The exercise asks you to copy every line below in which "Python" appears.

===== Provided records

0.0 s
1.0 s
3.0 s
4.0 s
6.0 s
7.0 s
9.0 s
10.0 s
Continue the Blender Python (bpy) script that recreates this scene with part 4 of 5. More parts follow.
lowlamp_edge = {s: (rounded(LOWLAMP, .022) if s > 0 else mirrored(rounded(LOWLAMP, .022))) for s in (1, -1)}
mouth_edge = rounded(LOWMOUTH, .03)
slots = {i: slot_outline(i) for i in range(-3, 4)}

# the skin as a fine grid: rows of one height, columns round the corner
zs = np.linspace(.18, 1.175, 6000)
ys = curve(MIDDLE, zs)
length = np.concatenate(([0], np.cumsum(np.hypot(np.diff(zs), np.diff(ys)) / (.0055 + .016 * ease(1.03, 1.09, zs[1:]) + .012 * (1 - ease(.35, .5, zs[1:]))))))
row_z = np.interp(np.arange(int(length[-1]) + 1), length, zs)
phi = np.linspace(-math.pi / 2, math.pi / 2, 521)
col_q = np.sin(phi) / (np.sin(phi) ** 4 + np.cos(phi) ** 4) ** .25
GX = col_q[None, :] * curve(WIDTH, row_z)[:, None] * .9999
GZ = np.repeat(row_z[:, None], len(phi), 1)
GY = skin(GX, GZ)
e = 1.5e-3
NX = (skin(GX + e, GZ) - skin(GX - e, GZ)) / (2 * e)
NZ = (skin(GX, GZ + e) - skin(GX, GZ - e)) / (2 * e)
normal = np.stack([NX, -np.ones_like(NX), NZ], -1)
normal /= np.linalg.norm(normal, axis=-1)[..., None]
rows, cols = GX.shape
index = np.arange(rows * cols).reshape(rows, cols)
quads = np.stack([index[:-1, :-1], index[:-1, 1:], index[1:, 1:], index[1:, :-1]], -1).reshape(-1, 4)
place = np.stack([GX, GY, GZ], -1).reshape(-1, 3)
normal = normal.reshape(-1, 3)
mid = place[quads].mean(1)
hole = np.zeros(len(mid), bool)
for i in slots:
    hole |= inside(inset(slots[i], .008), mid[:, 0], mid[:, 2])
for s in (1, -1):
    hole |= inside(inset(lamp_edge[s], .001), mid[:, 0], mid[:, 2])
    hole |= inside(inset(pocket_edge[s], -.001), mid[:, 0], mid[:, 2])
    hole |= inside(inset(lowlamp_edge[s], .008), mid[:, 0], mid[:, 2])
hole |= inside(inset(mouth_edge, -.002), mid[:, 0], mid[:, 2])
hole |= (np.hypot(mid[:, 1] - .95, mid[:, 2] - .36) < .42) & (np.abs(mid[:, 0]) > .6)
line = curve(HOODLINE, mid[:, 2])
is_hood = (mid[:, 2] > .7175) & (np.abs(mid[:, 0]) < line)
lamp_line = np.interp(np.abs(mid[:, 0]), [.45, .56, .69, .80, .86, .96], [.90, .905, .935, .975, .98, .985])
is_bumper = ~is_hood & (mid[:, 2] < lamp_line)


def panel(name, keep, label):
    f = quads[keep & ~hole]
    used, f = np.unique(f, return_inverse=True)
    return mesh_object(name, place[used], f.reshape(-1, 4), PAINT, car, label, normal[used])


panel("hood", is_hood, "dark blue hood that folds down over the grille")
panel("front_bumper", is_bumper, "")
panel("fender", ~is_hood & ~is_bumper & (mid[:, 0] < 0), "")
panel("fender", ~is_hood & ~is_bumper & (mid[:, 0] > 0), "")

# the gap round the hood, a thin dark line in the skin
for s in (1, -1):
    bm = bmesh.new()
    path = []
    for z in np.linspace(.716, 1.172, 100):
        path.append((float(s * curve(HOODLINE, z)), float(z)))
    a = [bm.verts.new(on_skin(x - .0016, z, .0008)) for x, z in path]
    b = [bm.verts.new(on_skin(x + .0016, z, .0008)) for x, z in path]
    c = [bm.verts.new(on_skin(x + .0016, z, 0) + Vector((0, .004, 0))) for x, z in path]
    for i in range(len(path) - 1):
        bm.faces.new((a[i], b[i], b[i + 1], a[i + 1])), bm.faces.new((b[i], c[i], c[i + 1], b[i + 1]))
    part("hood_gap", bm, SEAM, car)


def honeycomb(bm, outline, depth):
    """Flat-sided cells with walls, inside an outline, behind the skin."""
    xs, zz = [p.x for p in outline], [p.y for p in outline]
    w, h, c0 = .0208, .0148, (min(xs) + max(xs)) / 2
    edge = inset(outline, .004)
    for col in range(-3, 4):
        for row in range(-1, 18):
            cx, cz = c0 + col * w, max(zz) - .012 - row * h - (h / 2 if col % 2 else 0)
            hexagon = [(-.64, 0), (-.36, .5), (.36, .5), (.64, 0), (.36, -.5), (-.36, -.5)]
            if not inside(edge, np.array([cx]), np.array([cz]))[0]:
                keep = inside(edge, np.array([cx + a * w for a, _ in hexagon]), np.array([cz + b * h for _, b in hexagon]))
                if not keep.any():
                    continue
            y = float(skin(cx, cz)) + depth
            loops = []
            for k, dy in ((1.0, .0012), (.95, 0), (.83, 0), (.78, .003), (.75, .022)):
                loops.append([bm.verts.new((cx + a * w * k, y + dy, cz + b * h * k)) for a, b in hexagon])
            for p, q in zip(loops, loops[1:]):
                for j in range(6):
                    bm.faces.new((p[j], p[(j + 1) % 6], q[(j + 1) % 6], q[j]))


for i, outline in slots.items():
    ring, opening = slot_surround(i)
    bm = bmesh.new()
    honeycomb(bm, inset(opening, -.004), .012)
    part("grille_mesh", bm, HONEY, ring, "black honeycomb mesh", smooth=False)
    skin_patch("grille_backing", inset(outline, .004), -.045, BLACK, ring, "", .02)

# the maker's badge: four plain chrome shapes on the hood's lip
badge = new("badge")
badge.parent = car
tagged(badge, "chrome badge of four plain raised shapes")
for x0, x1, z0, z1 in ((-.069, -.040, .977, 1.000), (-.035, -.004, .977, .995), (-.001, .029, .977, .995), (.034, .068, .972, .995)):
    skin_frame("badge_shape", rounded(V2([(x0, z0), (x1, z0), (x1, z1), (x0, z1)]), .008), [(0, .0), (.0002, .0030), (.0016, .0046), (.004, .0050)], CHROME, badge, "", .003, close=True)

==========
===== Provided records

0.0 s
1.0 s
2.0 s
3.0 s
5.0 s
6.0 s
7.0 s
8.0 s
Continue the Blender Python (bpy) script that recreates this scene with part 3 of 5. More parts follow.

==========

**Complete answer**:
Continue the Blender Python (bpy) script that recreates this scene with part 4 of 5. More parts follow.
Continue the Blender Python (bpy) script that recreates this scene with part 3 of 5. More parts follow.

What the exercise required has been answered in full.